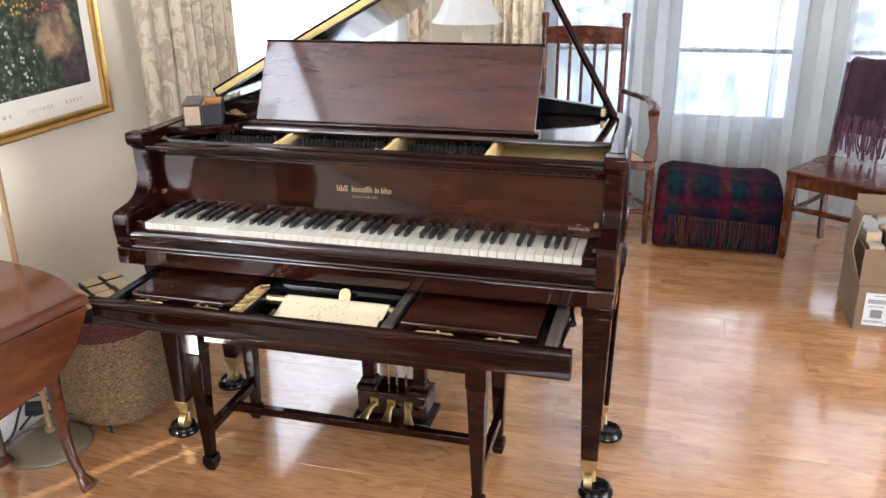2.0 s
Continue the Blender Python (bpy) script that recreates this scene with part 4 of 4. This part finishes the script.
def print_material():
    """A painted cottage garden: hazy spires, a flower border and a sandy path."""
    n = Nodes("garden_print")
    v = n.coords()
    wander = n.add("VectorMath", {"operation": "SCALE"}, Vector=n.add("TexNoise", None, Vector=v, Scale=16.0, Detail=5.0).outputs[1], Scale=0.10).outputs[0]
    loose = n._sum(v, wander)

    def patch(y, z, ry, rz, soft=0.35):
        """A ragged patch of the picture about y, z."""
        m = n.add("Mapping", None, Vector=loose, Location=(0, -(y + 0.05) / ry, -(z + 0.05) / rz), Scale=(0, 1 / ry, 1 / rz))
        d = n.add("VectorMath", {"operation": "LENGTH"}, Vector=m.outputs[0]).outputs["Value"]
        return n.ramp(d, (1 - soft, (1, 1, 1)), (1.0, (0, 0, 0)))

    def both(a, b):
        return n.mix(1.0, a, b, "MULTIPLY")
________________
*PROBLEM DETAILS*. Pictures excluded, quote all the data above exactly.

*EXERCISE SOLUTION*.
2.0 s
Continue the Blender Python (bpy) script that recreates this scene with part 4 of 4. This part finishes the script.
def print_material():
    """A painted cottage garden: hazy spires, a flower border and a sandy path."""
    n = Nodes("garden_print")
    v = n.coords()
    wander = n.add("VectorMath", {"operation": "SCALE"}, Vector=n.add("TexNoise", None, Vector=v, Scale=16.0, Detail=5.0).outputs[1], Scale=0.10).outputs[0]
    loose = n._sum(v, wander)

    def patch(y, z, ry, rz, soft=0.35):
        """A ragged patch of the picture about y, z."""
        m = n.add("Mapping", None, Vector=loose, Location=(0, -(y + 0.05) / ry, -(z + 0.05) / rz), Scale=(0, 1 / ry, 1 / rz))
        d = n.add("VectorMath", {"operation": "LENGTH"}, Vector=m.outputs[0]).outputs["Value"]
        return n.ramp(d, (1 - soft, (1, 1, 1)), (1.0, (0, 0, 0)))

    def both(a, b):
        return n.mix(1.0, a, b, "MULTIPLY")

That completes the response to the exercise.